La maquinaria de las decisiones políticas en tiempos de pandemia adolece inevitablemente de un desajuste de funcionamiento: el que se da entre el imperativo deseo y la necesidad de mantener el sistema productivo, también en la educación – no podía ser de otra manera-, ante la tozudez amenazante de una realidad biológica nueva: el COVID-19. La situación es impredecible y carece de antecedentes. Nos ha sorprendido a todo el mundo —nadie estaba preparado—, por más que la caverna mediática se empeñe en sacar réditos políticos de la nueva situación.

En el ámbito educativo la situación decretada de pandemia no promete una pospandemia normalizada. Por eso, no salimos del asombro ante el optimismo militante del Ministerio de Educación, que acordó, el 25 de marzo con las comunidades, establecer un calendario para la Selectividad en tiempos de pandemia. Se emplazaba así a los territorios a elegir celebrar los exámenes entre el 22 de junio y el 10 de julio.

Más allá de las opiniones de los expertos, en cualquier caso, se trataría de celebrar unas pruebas que reunirían a miles de estudiantes que se enfrentan a la Selectividad como la llave que les abre la puerta a sus futuros estudios universitarios. ¿Puede la Administración, a día de hoy, garantizar los recursos materiales necesarios para celebrar en condiciones de seguridad y prevención este tipo de encuentros?

Parafraseando al sabio cordobés que da nombre a la plataforma virtual que congrega a miles de docentes —Séneca—, frecuentemente sufrimos más con las opiniones que con la realidad. Y más aún con las anticipaciones optimistas que nuestros próceres convierten en normativa. En una situación de enseñanza telemática decretada, nuestra Administración debería concentrar todos sus esfuerzos en remediar la brecha digital, en diagnosticar las debilidades socioeconómicas de nuestro sistema educativo y actuar garantizando la igualdad de derechos de todo el alumnado.

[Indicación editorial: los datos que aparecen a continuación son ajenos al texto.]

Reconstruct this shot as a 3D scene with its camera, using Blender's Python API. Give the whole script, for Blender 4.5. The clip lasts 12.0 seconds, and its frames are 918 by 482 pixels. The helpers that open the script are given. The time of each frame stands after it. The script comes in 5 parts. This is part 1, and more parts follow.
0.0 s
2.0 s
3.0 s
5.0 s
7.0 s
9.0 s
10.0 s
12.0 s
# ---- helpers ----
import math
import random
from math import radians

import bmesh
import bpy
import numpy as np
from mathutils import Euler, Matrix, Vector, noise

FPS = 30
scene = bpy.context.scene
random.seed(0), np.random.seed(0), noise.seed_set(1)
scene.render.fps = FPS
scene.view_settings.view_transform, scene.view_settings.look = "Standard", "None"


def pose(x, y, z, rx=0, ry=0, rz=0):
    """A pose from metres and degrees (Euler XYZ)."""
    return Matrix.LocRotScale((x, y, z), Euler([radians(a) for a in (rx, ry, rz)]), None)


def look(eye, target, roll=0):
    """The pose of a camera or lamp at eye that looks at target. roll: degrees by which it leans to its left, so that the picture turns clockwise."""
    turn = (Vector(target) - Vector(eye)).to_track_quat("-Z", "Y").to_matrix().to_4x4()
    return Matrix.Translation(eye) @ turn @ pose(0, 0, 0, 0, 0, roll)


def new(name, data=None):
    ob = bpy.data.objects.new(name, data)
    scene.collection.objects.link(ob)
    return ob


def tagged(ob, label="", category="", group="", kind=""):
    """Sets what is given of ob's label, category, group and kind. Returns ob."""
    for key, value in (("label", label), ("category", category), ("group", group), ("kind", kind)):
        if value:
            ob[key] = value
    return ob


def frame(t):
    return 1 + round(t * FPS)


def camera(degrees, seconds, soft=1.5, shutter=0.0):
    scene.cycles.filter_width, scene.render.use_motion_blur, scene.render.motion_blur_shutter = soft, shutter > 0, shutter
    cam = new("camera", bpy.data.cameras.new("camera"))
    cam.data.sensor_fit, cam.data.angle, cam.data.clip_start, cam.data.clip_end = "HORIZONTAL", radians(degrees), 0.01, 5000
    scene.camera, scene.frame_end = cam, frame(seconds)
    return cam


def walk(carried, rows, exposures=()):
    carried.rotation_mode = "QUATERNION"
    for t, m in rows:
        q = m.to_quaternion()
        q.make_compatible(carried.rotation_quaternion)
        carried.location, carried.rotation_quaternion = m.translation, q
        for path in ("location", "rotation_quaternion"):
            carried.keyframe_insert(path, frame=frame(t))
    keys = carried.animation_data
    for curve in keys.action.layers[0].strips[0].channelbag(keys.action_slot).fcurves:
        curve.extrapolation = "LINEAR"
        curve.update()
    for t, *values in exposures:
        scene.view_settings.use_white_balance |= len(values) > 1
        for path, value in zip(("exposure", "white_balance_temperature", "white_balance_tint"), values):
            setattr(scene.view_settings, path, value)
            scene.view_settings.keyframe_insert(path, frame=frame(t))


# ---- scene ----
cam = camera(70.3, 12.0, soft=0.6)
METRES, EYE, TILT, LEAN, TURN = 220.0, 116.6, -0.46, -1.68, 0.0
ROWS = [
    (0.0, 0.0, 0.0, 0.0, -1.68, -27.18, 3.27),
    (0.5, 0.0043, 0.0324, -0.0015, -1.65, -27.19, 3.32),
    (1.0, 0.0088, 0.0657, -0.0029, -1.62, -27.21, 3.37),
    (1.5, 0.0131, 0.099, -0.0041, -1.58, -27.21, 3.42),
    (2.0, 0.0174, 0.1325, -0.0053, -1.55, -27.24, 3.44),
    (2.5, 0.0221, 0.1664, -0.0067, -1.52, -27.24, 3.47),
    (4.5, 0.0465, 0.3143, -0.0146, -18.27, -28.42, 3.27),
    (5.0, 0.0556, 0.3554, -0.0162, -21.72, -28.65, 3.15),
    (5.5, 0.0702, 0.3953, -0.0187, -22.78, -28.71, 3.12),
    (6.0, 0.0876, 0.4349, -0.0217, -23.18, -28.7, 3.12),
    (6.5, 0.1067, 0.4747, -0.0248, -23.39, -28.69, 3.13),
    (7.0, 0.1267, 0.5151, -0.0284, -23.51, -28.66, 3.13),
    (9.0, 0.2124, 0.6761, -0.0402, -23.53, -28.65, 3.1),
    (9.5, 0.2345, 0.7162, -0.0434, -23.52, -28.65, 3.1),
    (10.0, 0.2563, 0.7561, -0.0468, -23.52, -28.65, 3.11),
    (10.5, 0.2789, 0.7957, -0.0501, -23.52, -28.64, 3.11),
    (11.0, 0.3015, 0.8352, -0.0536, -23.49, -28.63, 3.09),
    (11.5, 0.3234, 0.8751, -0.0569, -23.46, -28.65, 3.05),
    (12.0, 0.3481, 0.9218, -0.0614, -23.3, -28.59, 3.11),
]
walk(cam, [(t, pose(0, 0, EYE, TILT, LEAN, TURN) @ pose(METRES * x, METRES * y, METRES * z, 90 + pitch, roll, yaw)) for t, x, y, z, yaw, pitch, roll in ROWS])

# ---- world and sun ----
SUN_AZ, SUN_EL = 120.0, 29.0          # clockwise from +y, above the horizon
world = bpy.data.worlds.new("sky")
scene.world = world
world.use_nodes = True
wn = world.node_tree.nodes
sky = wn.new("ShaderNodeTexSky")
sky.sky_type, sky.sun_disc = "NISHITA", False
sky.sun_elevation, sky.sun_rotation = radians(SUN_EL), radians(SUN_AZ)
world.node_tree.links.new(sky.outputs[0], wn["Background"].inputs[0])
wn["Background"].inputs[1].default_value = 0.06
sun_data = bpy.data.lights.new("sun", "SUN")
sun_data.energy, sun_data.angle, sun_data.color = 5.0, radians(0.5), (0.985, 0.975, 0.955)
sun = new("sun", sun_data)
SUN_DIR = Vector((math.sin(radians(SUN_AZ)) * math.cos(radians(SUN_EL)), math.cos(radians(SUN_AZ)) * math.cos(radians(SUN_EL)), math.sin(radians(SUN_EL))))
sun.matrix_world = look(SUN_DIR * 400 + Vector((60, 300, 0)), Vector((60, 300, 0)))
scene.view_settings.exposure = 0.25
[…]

La ministra de educación Isabel Celaá ya ha admitido la posibilidad de que la apertura de los centros escolares sea posterior al levantamiento del confinamiento, tal y como está ocurriendo en China. La razón es clara: los escolares conviven con sus mayores y como portadores, en la mayoría de los casos, asintomáticos pueden llevar el contagio a sus familias y servir de base a un posible rebrote del virus. Otros especialistas señalan que es probable un repunte del virus después del verano y que, aunque ya muchas personas habrán generado sus propias defensas, el contagio es inevitable.

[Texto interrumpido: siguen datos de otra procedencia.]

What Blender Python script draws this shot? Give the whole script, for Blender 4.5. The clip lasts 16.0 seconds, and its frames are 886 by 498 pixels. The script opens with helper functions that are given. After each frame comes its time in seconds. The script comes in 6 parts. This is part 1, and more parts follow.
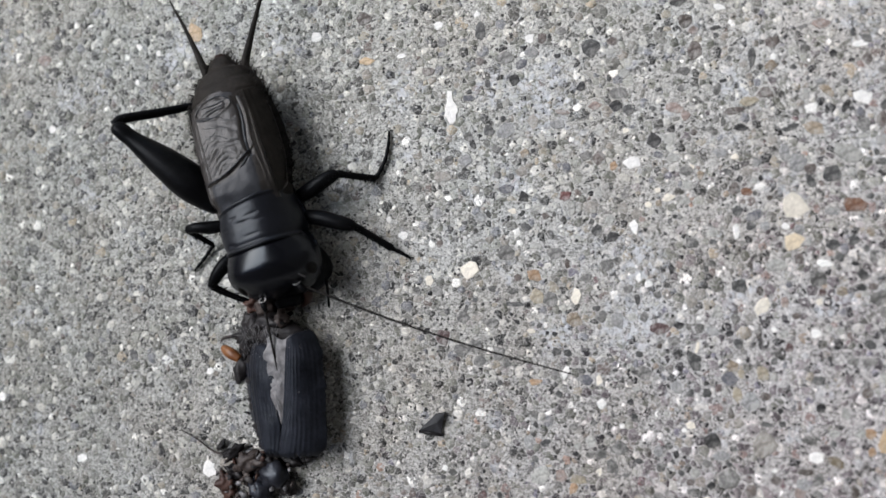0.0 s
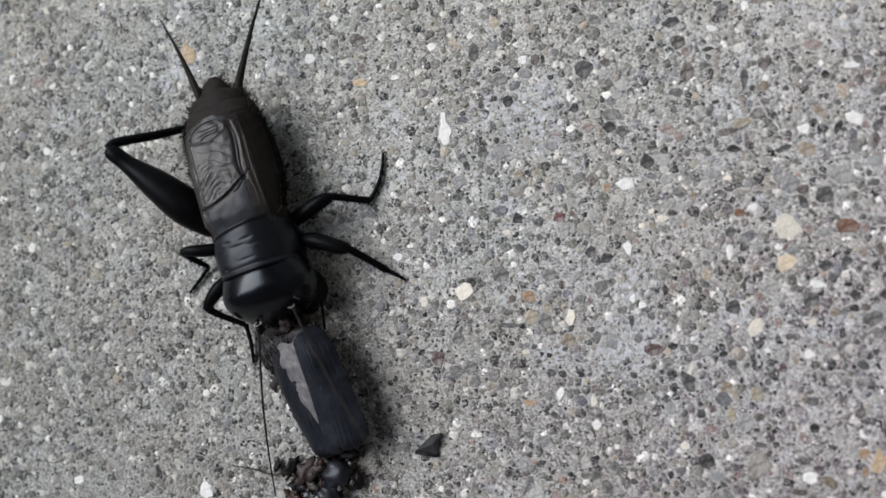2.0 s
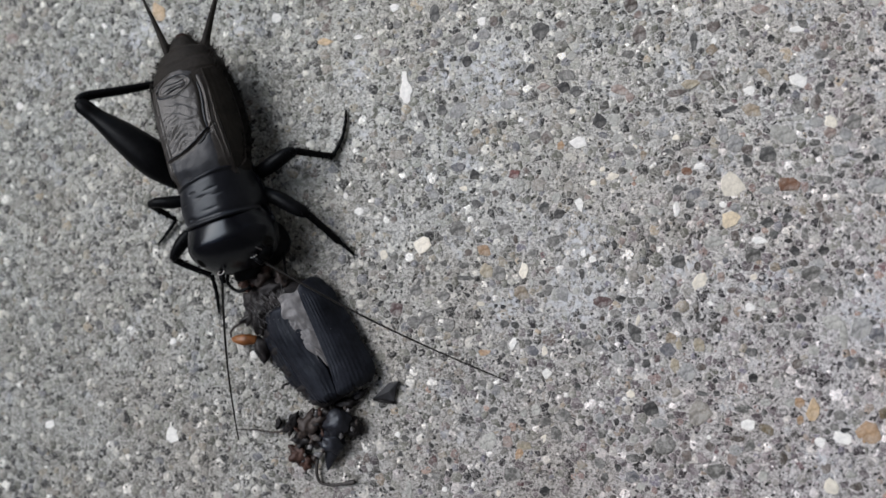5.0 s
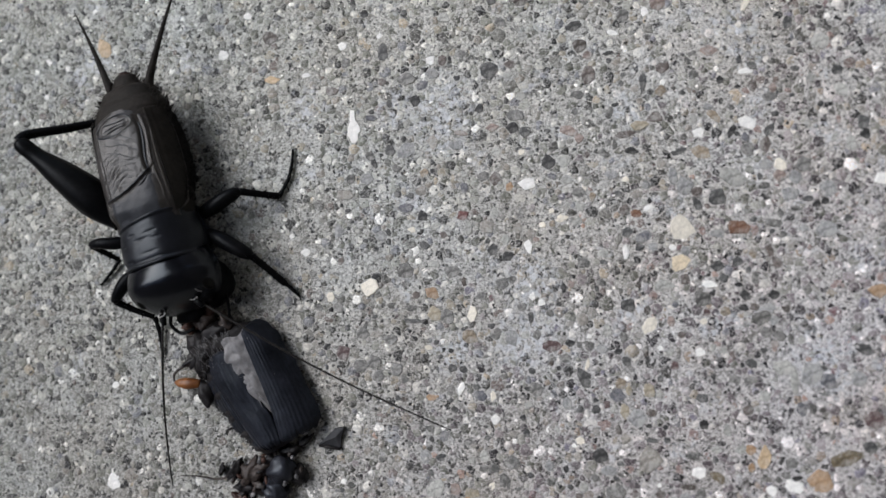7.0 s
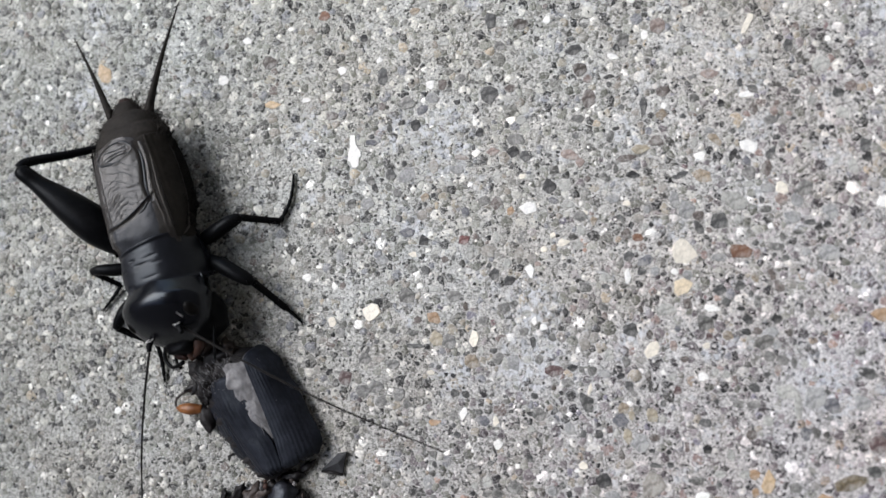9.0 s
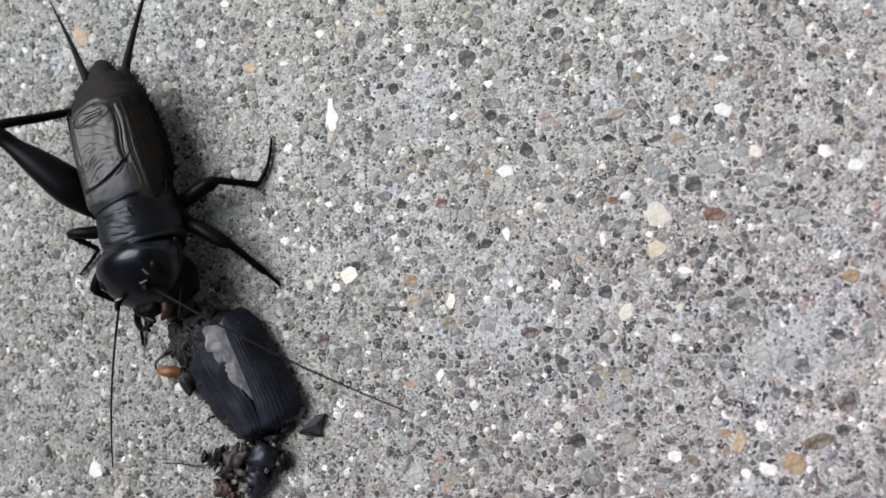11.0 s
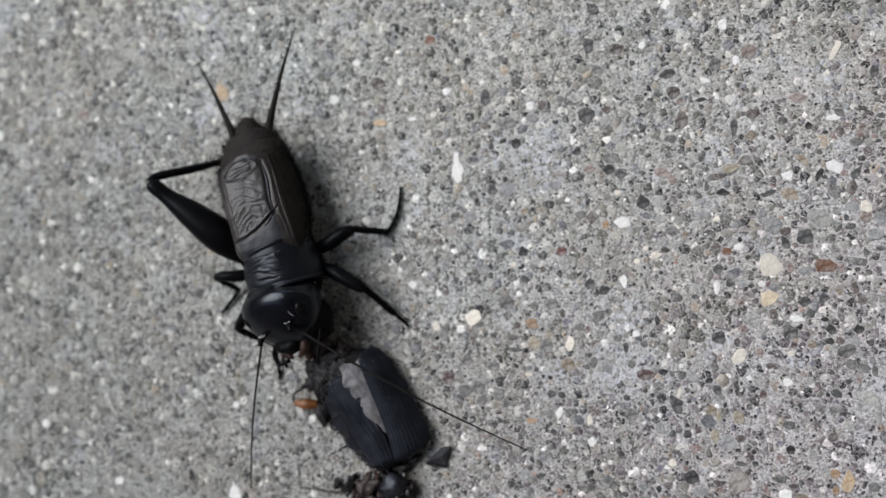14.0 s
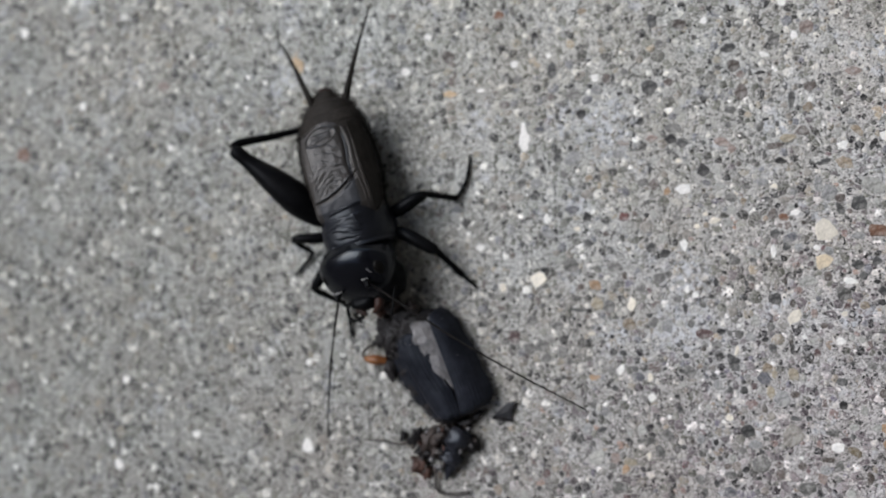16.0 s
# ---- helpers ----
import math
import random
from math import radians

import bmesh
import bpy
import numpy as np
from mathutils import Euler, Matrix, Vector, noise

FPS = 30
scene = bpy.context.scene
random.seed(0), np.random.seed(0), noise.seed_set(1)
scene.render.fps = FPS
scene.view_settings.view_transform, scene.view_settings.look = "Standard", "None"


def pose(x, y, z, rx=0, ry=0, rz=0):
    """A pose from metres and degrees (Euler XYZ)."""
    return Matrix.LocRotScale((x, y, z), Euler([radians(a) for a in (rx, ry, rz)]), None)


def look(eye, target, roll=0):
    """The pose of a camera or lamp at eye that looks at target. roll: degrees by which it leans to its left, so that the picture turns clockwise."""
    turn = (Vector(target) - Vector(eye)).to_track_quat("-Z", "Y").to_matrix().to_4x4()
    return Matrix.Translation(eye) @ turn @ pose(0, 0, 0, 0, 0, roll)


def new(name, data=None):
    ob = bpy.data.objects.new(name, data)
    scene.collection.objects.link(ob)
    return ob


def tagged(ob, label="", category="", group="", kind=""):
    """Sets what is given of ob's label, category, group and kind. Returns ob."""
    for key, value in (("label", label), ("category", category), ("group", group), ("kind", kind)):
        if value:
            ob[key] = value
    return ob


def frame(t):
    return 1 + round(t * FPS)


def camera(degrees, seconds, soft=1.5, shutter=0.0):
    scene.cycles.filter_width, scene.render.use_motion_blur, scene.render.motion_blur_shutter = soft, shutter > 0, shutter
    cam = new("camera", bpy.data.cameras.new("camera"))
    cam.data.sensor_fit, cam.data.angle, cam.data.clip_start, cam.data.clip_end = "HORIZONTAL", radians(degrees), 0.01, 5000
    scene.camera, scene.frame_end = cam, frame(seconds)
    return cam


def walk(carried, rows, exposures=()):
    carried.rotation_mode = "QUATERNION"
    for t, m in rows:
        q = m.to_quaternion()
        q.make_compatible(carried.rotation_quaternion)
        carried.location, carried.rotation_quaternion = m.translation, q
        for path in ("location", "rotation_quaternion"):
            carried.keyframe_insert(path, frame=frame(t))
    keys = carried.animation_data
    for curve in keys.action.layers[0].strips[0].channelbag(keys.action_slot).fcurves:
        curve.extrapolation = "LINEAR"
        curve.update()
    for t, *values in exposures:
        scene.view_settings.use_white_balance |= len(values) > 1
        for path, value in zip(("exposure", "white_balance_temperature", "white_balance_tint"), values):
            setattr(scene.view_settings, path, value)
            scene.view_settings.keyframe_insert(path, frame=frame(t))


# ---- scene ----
# A field cricket eats a dead ground beetle on worn exposed-aggregate concrete.
# Measures below are millimetres unless a call says otherwise.
MM = 0.001

cam = camera(60, 16.0, soft=1.5)
cam.data.dof.use_dof = True
cam.data.dof.focus_distance = 0.0592
cam.data.dof.aperture_fstop = 15.5

PATH = [
    (0, pose(-0.006041, -0.000011, 0.057930, 2.264, 9.139, -0.519)),
    (0.5, pose(-0.007508, 0.000223, 0.058586, 2.151, 9.432, -0.462)),
    (1, pose(-0.006771, 0.000211, 0.058538, 1.971, 9.415, -0.425)),
    (1.5, pose(-0.005832, 0.000065, 0.057943, 2.113, 8.906, -0.552)),
    (2, pose(-0.005745, 0.001895, 0.058088, 1.936, 8.981, -0.921)),
    (2.5, pose(-0.005754, 0.001527, 0.058312, 1.940, 8.907, -0.768)),
    (3, pose(-0.006676, 0.002502, 0.059174, 1.384, 8.913, -0.921)),
    (3.2, pose(-0.004781, -0.001743, 0.059530, 1.334, 9.436, -0.136)),
    (5.3, pose(-0.002777, -0.000612, 0.059718, 1.033, 8.414, -0.152)),
    (5.5, pose(-0.002967, -0.001031, 0.059931, 1.149, 8.938, 0.283)),
    (6, pose(-0.002613, -0.000507, 0.059425, 2.202, 8.628, 0.426)),
    (6.5, pose(-0.000631, 0.000835, 0.058400, 2.055, 8.278, -0.002)),
    (7, pose(0.000416, 0.001406, 0.058149, 2.188, 7.831, -0.156)),
    (7.5, pose(0.000220, 0.001675, 0.058104, 1.997, 7.560, -0.318)),
    (8, pose(0.003743, 0.000984, 0.058376, 2.444, 7.832, 0.006)),
    (8.5, pose(0.000769, 0.004107, 0.057516, 1.992, 7.504, -0.799)),
    (9, pose(0.000487, 0.003188, 0.058115, 2.237, 8.009, -0.537)),
    (9.2, pose(0.000348, 0.002187, 0.058728, 1.654, 7.897, -0.545)),
    (11.3, pose(0.001818, 0.001401, 0.058042, 1.065, 7.046, -0.392)),
    (11.5, pose(0.002746, 0.001233, 0.057438, 1.317, 7.234, -0.173)),
    (12, pose(0.001284, 0.000712, 0.058326, 0.893, 7.162, -0.383)),
    (12.5, pose(-0.001718, 0.000147, 0.062416, 0.900, 9.408, 0.373)),
    (13, pose(-0.004102, 0.001702, 0.064066, 0.882, 10.451, 0.411)),
    (13.5, pose(-0.004548, 0.002640, 0.063513, 1.396, 10.328, 0.342)),
    (14, pose(-0.005029, 0.005376, 0.063471, 0.964, 9.678, -0.055)),
    (14.5, pose(-0.006574, 0.002437, 0.064500, 2.372, 9.412, 0.801)),
    (15, pose(-0.008474, 0.004663, 0.065860, 0.818, 9.784, 0.040)),
    (15.5, pose(-0.009698, 0.002082, 0.066767, 1.538, 9.592, 0.437)),
    (16, pose(-0.009703, 0.002479, 0.067626, 0.828, 10.153, 0.441)),
]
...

Queda aún como tarea pendiente determinar los efectos del confinamiento sobre nuestros escolares y medir su impacto en el profesorado. No sabemos todavía cuánto tiempo nos queda por delante. Todo dependerá de la evolución de la pandemia y de las decisiones avaladas por las autoridades sanitarias. Así las cosas, solo nos queda apelar a la solidaridad y a la colaboración. Y estas circunstancias son una oportunidad única para diagnosticar la brecha digital y fortalecer la solidaridad, facilitando a todo el alumnado andaluz los recursos necesarios para garantizar su derecho a la educación.

Mientras tanto, el optimismo institucional debe ser puesto en cuarentena. Ya que, más que normalizar la situación, contribuye inevitablemente a fomentar la preocupación y el miedo entre nuestra población escolar. La situación no se normalizará hasta que la comunidad científica dé con un remedio eficaz, una vacuna, contra el dichoso virus. Mientras que para el optimismo no hay vacuna, como dijo Mario Benedetti. Y mientras dure esta situación: apoyo mutuo.